There are many other examples demonstrating how game models and mechanics, both subtly and overtly, have passed on rationales, nationalistic mindsets, and human and white supremacism through the design of games within attributes unnoticed by many players – and even designers.
Our ‘innocent’ playthings reveal a darker side of play, in which empire and colonialism have historically been articulated and legitimised through play. This tendency towards colonial rationales, nationalistic fervour and white supremacism has passed through the very foundations of the design of games themselves. One of the reasons that colonial ideas transfer so easily is that colonial thought is not separate from modern social structures for much of the globe.
As Nancy Fraser writes in her 2022 book Cannibal Capitalism, we should not separate colonial thinking from contemporary economies, even though ‘the colony’ may be no longer officially under outside rule. The power structures that grew in the colonial regimes became fixed into what we now refer to as ‘capitalism’. In her work, Fraser redefines the purely economic definition of capitalism, arguing that it is not an economic model but a social order that has evolved to the point it is at now, and is difficult to escape globally due to its pervasive entrenchment.

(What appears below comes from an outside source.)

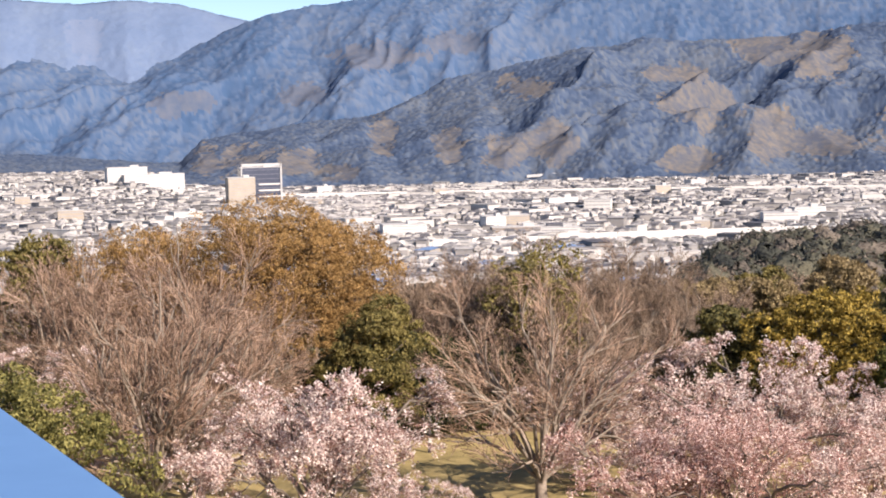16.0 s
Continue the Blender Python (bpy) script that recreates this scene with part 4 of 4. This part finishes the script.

Capitalism requires access to underpaid or free labour, such as caregiving and emotional labour, in order to exist. It also requires the exploitation of people and things – earth, animals, water, air – to fund the voracious ouroboros of capitalism itself. It exhausts the elements without replenishing, a model that can never be sustainable.
How to decolonise play
So what can this rather sordid history teach us today about building more liberatory games and play spaces?
First, we can question many basic assumptions in the games we play about things as simple as infinite or non-renewable resources. Where does all the good stuff come from? How does the game model care (or how could it)? How would we make the mechanics instead more sustainable, inclusive and generative? What is more interesting than domination, colonisation and control for game scenarios?
Second, more cooperative models are needed for play and specifically games. We’re at an unprecedented time for life on our beautiful planet, and yet we have very few play models for winning under cooperative circumstances. Cooperative board games are emerging that could serve as new frameworks for problem solving instead of winner-takes-all models.
Third, we can bring play to unusual circumstances where processes and procedures and imaginations are currently broken. Politics, policy making and regulatory bodies could use play to see outside the box. Truly playing requires a willingness to be vulnerable, which is at the heart of any change. Really engaging in play needs to be voluntary and can be liberatory. Out with the ego, in with play!